How to Prevent Food Poisoning
It is much easier and safer to prevent food poisoning than to endure the symptoms of an infection. Following these tips will greatly reduce your chances of infection and help you prevent the spread of an outbreak.
- Wash all fruits and vegetables before preparing them. Doing so will remove the majority of bacteria and viruses that are residing on the surface, which will greatly reduce your risk of becoming ill when consuming these foods raw.
- Clean your hands thoroughly before preparing any raw food or meal that does not require heating the food. Due to the commonality of staphylococcus on our skin, contact with raw foods will spread the bacteria if we do not wash our hands prior to preparation.

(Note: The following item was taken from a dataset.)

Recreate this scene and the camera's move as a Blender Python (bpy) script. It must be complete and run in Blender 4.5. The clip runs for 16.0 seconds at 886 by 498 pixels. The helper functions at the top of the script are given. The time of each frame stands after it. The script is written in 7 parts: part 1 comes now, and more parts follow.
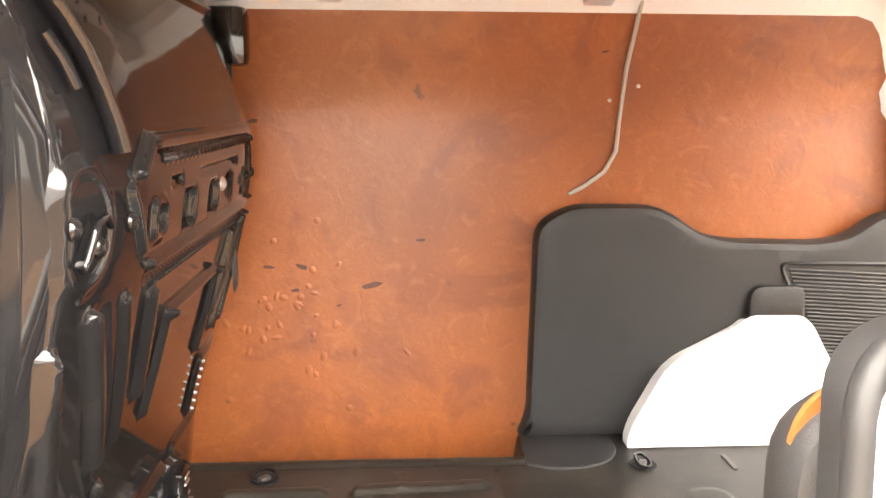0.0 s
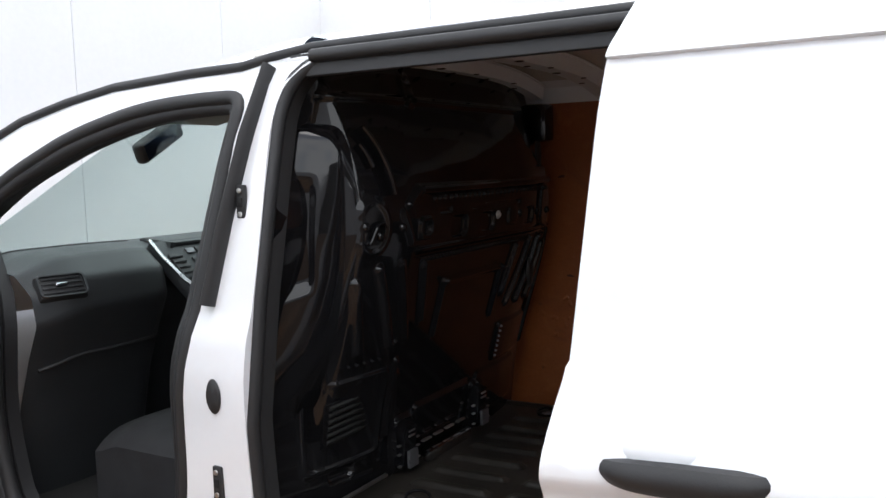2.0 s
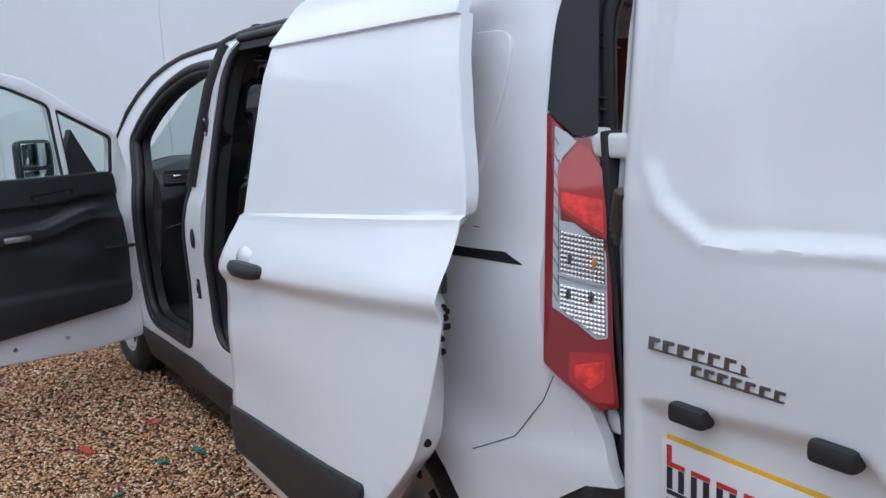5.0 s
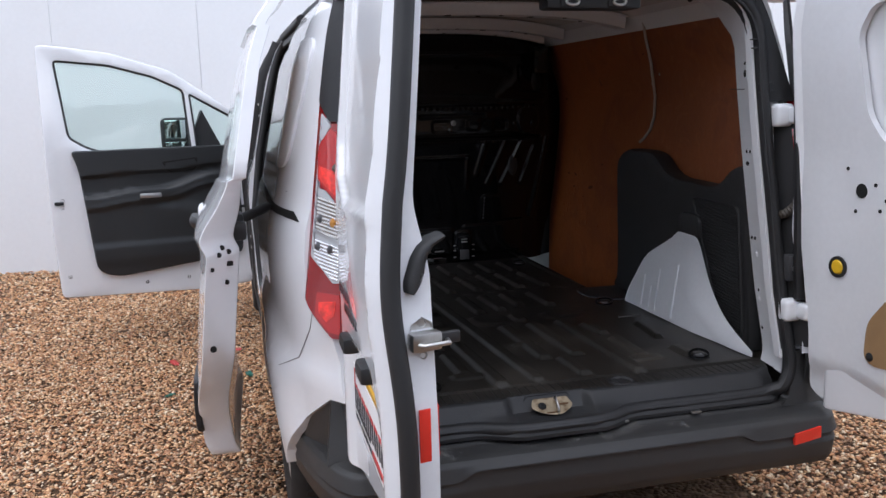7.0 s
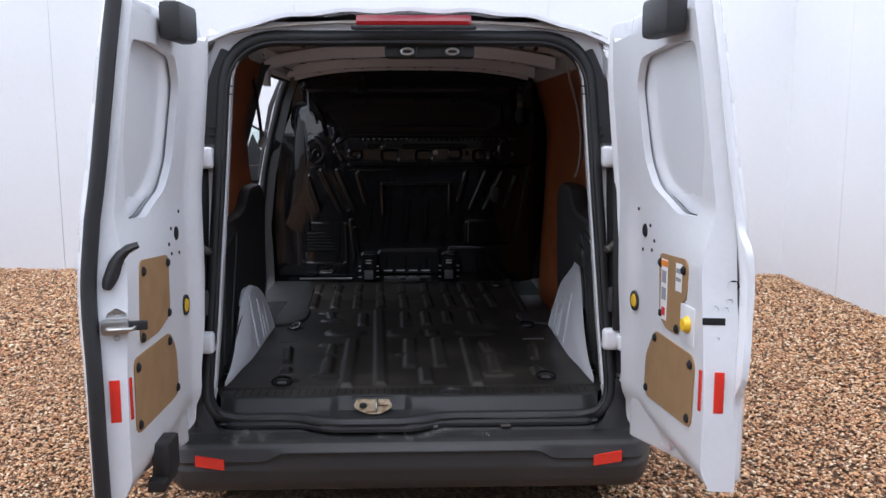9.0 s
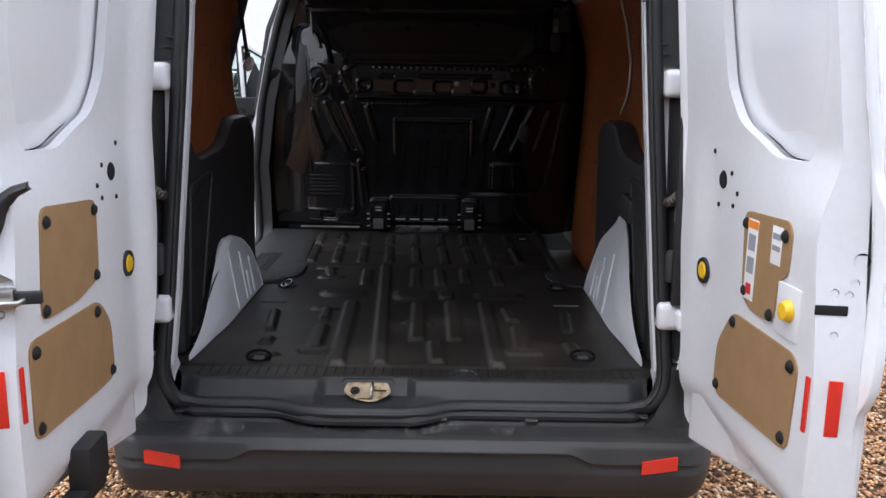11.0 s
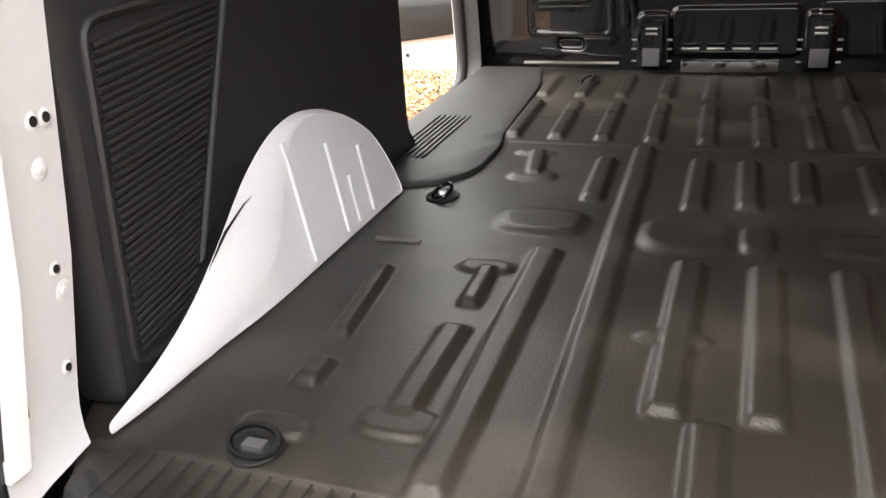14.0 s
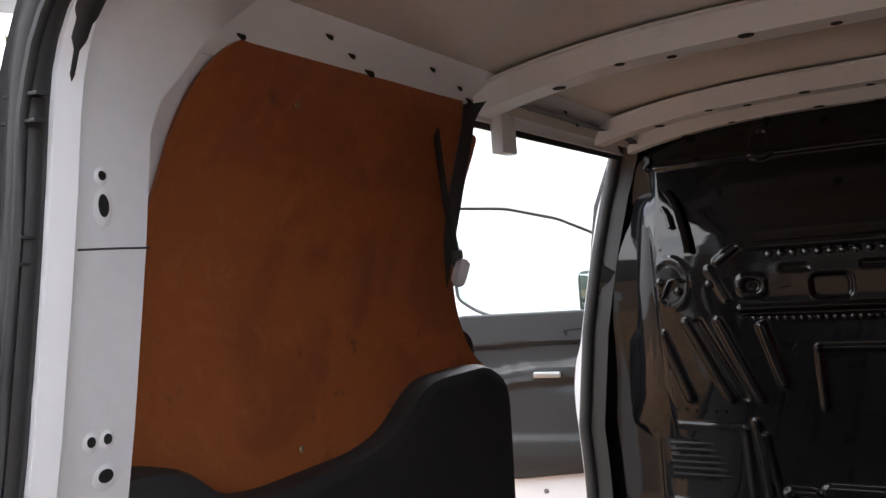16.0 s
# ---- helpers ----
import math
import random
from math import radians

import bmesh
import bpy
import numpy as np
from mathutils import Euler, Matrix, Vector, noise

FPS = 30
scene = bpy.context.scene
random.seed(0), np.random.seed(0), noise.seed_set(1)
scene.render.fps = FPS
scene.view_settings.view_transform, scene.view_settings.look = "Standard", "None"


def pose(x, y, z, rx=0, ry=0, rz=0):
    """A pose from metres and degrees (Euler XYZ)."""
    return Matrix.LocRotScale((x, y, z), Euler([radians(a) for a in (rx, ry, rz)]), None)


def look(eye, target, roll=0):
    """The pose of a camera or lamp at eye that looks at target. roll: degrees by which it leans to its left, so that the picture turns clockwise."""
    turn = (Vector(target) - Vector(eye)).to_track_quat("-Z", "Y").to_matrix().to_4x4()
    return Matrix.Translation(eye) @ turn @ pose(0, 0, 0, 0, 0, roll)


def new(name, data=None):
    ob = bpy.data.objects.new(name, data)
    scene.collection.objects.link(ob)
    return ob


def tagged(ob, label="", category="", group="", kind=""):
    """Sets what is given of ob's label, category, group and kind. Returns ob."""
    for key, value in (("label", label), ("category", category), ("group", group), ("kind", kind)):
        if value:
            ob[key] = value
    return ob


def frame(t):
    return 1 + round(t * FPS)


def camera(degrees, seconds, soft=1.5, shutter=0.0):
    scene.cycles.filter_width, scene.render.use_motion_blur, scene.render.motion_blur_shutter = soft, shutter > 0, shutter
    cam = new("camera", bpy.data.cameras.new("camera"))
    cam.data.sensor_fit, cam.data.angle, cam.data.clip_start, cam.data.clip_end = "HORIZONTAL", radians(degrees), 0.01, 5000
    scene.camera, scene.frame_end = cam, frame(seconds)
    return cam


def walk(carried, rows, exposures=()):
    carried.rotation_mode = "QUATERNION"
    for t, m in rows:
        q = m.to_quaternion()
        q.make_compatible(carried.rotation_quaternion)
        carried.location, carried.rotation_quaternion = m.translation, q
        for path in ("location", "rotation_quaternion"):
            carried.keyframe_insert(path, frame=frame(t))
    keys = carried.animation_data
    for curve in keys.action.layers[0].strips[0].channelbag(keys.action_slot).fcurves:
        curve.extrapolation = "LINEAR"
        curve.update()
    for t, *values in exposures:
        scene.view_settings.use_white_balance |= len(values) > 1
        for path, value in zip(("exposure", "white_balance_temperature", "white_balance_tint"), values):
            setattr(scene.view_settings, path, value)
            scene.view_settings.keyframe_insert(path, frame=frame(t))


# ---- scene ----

It only takes the introduction of a small number of bacteria to a food source to allow it to balloon into a threat.
- Use a meat thermometer to measure the internal temperature of meats prior to serving. Foodsafety.gov recommends heating ground meats, poultry, eggs and leftover portions to an internal temperature of 165 degrees while it is acceptable to cook ham, pork, steaks and lamb to a temperature of 145 degrees.
- When using a knife to cut contaminated foods such as poultry, avoid cross-contamination by keeping the utensil away from other ingredients.
- Pay attention to expiration dates and throw away food that has gone bad. It is possible for bad foods to spread contaminants to good foods in the same manner that mold moves from one object to another.